──────── RECORDED INFORMATION ────────
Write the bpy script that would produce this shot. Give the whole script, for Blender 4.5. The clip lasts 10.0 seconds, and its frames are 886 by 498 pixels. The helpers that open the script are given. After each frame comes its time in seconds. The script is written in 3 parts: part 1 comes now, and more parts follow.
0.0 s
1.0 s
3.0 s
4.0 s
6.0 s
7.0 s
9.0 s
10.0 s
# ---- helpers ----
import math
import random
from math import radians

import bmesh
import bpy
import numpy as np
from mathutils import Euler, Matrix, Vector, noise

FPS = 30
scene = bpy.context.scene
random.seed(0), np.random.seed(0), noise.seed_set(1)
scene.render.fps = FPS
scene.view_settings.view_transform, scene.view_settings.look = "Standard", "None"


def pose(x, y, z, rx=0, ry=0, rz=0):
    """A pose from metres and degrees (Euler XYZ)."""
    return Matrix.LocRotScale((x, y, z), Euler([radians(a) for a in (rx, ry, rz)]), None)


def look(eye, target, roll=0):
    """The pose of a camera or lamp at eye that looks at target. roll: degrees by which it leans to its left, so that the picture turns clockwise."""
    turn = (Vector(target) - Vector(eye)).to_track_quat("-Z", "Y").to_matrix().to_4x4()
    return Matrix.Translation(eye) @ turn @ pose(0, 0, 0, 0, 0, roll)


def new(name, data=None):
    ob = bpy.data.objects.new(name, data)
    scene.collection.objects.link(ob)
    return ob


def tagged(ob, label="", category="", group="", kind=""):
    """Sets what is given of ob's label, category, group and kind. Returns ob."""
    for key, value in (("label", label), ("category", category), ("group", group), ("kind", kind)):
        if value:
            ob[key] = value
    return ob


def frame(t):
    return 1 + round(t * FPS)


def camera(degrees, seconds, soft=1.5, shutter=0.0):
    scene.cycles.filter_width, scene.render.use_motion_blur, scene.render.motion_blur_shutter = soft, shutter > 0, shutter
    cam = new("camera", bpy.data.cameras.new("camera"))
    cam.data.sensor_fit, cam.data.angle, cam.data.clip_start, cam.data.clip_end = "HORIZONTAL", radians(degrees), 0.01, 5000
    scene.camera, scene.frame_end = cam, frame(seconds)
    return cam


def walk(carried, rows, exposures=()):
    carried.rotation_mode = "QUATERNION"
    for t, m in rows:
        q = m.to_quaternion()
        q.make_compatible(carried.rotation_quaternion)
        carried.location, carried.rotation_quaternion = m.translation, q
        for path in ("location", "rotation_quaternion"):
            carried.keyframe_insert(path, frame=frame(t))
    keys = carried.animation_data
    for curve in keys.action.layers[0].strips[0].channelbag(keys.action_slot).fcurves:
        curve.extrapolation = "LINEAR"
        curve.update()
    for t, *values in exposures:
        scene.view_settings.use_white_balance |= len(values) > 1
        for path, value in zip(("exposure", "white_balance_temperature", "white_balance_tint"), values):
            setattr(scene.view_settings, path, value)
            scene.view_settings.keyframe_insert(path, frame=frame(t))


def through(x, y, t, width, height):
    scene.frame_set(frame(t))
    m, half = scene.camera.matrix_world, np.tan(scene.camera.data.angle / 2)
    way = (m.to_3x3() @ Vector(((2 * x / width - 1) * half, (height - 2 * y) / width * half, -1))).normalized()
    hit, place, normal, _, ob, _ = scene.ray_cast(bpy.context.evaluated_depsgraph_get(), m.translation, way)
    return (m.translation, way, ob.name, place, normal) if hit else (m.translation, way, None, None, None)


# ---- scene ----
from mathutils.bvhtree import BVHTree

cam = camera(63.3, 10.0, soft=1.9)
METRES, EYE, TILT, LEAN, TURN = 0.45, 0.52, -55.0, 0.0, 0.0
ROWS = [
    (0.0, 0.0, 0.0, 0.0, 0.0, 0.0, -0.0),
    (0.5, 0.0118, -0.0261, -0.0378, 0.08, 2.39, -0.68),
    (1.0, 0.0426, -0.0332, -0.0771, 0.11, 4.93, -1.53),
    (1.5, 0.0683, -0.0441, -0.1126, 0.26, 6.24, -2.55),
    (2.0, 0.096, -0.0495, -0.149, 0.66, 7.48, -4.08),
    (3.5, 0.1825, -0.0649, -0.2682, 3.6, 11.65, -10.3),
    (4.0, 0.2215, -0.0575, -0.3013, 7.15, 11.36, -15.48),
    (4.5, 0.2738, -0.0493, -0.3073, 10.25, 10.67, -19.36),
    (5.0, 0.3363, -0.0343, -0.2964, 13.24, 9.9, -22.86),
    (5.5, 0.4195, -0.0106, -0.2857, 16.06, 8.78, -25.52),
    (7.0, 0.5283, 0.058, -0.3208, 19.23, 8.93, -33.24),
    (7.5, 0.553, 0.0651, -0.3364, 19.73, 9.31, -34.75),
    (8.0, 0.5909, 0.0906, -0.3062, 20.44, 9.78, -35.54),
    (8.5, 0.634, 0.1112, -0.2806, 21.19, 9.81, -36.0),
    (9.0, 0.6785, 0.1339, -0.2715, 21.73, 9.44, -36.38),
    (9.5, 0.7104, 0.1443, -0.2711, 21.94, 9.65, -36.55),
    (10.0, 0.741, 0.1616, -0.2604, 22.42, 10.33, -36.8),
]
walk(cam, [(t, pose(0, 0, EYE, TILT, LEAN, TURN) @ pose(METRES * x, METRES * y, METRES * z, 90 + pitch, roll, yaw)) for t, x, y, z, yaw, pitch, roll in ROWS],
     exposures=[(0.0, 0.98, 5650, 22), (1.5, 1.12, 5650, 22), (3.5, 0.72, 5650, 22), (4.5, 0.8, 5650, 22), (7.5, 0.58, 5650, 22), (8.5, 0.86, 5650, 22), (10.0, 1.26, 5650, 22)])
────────
WHAT NEEDS TO BE DONE:
Extract the lines of the preceding material that run from the line with "radians(degrees), 0.01, 5000" through the line with "scene.view_settings.keyframe_insert(path, frame=frame(t))", inclusive, reproducing them exactly and adding nothing.

ANSWER:
    cam.data.sensor_fit, cam.data.angle, cam.data.clip_start, cam.data.clip_end = "HORIZONTAL", radians(degrees), 0.01, 5000
    scene.camera, scene.frame_end = cam, frame(seconds)
    return cam


def walk(carried, rows, exposures=()):
    carried.rotation_mode = "QUATERNION"
    for t, m in rows:
        q = m.to_quaternion()
        q.make_compatible(carried.rotation_quaternion)
        carried.location, carried.rotation_quaternion = m.translation, q
        for path in ("location", "rotation_quaternion"):
            carried.keyframe_insert(path, frame=frame(t))
    keys = carried.animation_data
    for curve in keys.action.layers[0].strips[0].channelbag(keys.action_slot).fcurves:
        curve.extrapolation = "LINEAR"
        curve.update()
    for t, *values in exposures:
        scene.view_settings.use_white_balance |= len(values) > 1
        for path, value in zip(("exposure", "white_balance_temperature", "white_balance_tint"), values):
            setattr(scene.view_settings, path, value)
            scene.view_settings.keyframe_insert(path, frame=frame(t))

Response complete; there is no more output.